John’s baptism wasn’t about literal cleanliness. Ritual purity isn’t about being physically clean, it’s about being ready to enter into the presence of God. It didn’t matter that John wasn’t particularly clean, or that his followers may have come up looking like a mud pit. It mattered that they were the people that God intended them to be. It matter that they were ready for God.
Now Jesus comes to the river. He is the one that John has been talking about. It’s not clear why Jesus gets baptized, it’s part of the story that doesn’t make sense, which means it probably happened. A perfect man doesn’t have to do a baptism of repentance. Jesus goes down into the water, goes under the water, comes up out of the muddy water, and the heavens open. It isn’t a moment of perfection, of nice neat people with shiny white skin in a perfect tableau. It is a picture of dust and mud and ordinary people who aren’t that pretty. But it’s about God’s presence here and now, and being ready to live in that presence.
Jesus’ baptism is the model of our baptism; we go into the water to share in Jesus’ life. We go into the water to share his birth, his life, his teaching, his death, his resurrection, his ascension. In baptism we take Jesus as the model of our lives. We use cleaner water than they did, we dress differently than they did, we celebrate differently than they did, but the effect is that same. Baptism doesn’t make us perfect, but it perfectly connects us with Christ. It means we’ve crossed a river, and now we’re in a special place we shouldn’t cross back from. The river of baptism becomes a highway, as rivers have always been, a highway deeper into God’s presence every day.

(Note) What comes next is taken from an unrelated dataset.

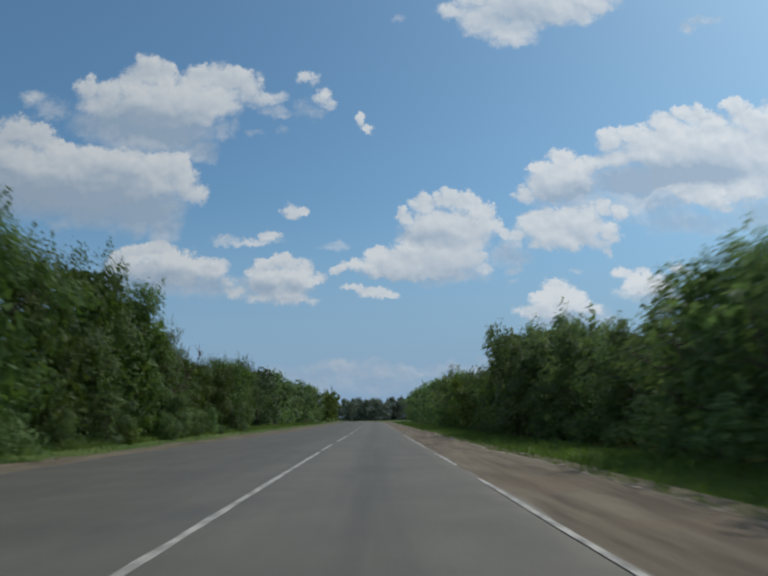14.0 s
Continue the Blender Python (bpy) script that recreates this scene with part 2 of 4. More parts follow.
GRASS_DRY = leaf_material("grass_blades_dry", rgb(0.070, 0.136, 0.034), rgb(0.140, 0.226, 0.066), 0.7, 0.35)
LEAF_MID = leaf_material("leaves_mid_green", rgb(0.066, 0.116, 0.052), rgb(0.156, 0.224, 0.098), 0.62, 0.50, (1.3, 1.32, 0.82))
LEAF_DARK = leaf_material("leaves_dark_green", rgb(0.066, 0.106, 0.052), rgb(0.146, 0.200, 0.094), 0.62, 0.50, (1.3, 1.32, 0.82))
LEAF_ELM = leaf_material("leaves_elm", rgb(0.031, 0.055, 0.025), rgb(0.073, 0.108, 0.047), 0.62, 0.38, (1.2, 1.3, 0.75))
LEAF_ASH = leaf_material("leaves_ash", rgb(0.038, 0.073, 0.022), rgb(0.098, 0.148, 0.044), 0.62, 0.38, (1.3, 1.3, 0.7))
LEAF_LIGHT = leaf_material("leaves_light_green", rgb(0.075, 0.130, 0.034), rgb(0.160, 0.226, 0.064), 0.62, 0.34)
LEAF_SILVER = leaf_material("leaves_silver_grey", rgb(0.090, 0.114, 0.074), rgb(0.345, 0.380, 0.315), 0.7, 0.3, (1.0, 1.05, 0.95))
# pale blue-green leaf colour with the haze of distance put into it
LEAF_HAZED = leaf_material("leaves_haze_tinted", rgb(0.104, 0.136, 0.100), rgb(0.164, 0.203, 0.146), 0.7, 0.3, (1.0, 1.05, 1.0))
LEAF_PLUM = leaf_material("leaves_plum", rgb(0.052, 0.026, 0.026), rgb(0.105, 0.052, 0.048), 0.62, 0.35, (1.3, 0.9, 0.8))
PAPER = plain_material("litter_paper", (0.55, 0.55, 0.53))
STONE = plain_material("pale_stone", (0.33, 0.30, 0.25), 0.9)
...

Reconnection to Baptism is something we do every week when we bless ourselves with Holy Water. Reconnection to Baptism is what brings us to the body and blood of Christ. We’re called to reconnect those who are apart from their baptism, apart from us. We’re all called to remember we’re on Christ’s side of the river, we’re a place we want to be, we need to be. When we make that last crossing, to the next life, we hope to hear the same words that came from heaven in today’s Gospel reading: “You are my beloved, with you I am well pleased.”